Das Wichtige sind häufig kleine flüchtige Dinge, die aber im Moment ganz wichtig sind. Wir waren zum Beispiel einmal mit den Bewohner*innen in Holland in den Ferien. Eine Frau ging gerne in Kirchen. Sie stand einfach da und hat alles angestaunt. Ich stand neben ihr und habe sie angestaunt oder zusammen mit ihr gestaunt.

Beim Besuch in einem Freilichtmuseum bin ich einfach dort gestanden, anstatt voranzugehen und die Richtung vorzugeben. Was macht ihr jetzt, wohin geht es? Und dann bin ich nachgelaufen und habe das angeschaut, was sie angeschaut haben. Nichts war geplant, alles in ihrem Tempo.

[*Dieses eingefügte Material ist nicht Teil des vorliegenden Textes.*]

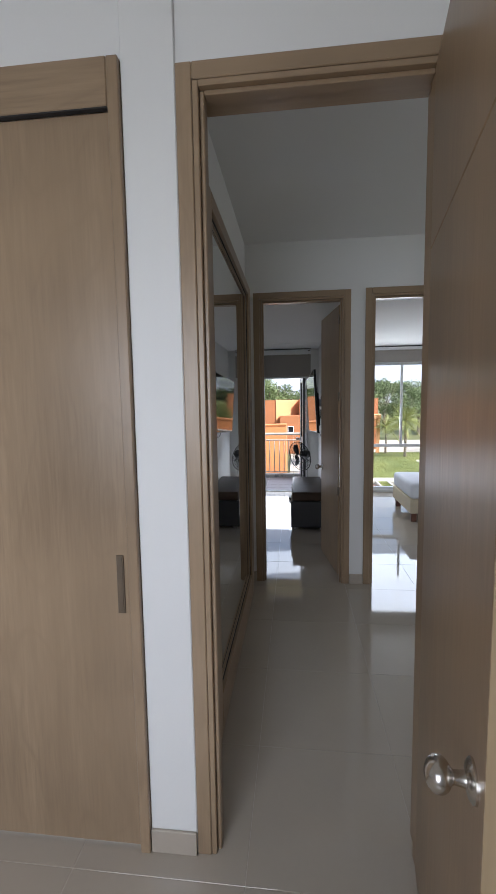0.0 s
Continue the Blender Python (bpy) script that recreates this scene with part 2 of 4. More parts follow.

Man kommt aus der Rolle heraus, in der man im Alltag häufig drin ist. Es geht nicht darum, eine Aufgabe zu erledigen, sondern darum, das Leben kennenzulernen.

Ein Fernsehreporter porträtierte unser Heim aus Sicht eines Bewohners. Da gibt es eine spezielle Szene. Max filmt und benennt alle Dinge und Menschen, die er kennt: Patrick, den Eimer, Peter… Dinge und Menschen sind für ihn etwa das Gleiche. Er ist einfach so, sein Leben ist einfach anders. Die Aufgabe ist, ansatzweise zu verstehen, wie seine Welt aussieht, die Emotionen nachvollziehen zu können. Dadurch wird man selbst auch ein Teil seiner Welt. Man merkt, man könnte das Leben ganz anders anschauen, wenn man den Eimer so anschaut wie Max.

Ich gehe ins Tanzen und ab und zu dürfen wir auch improvisieren, das mache ich am liebsten. Etwas erfinden und dann darauf reagieren, was der andere tut. Dabei bist du ganz lebendig. Bei meiner Arbeit ist es dasselbe. Man erfindet das Leben gerade in dem Moment.

Einmal gab es einen Konflikt am Esstisch. Ich habe nichts gesagt, mich gebückt, die Schuhe ausgezogen und neben den Tisch hingestellt. Alle haben komisch geschaut: was macht der denn? Da war der Konflikt bereits vorbei.

Stell dir so was mal in einer politischen Diskussion vor.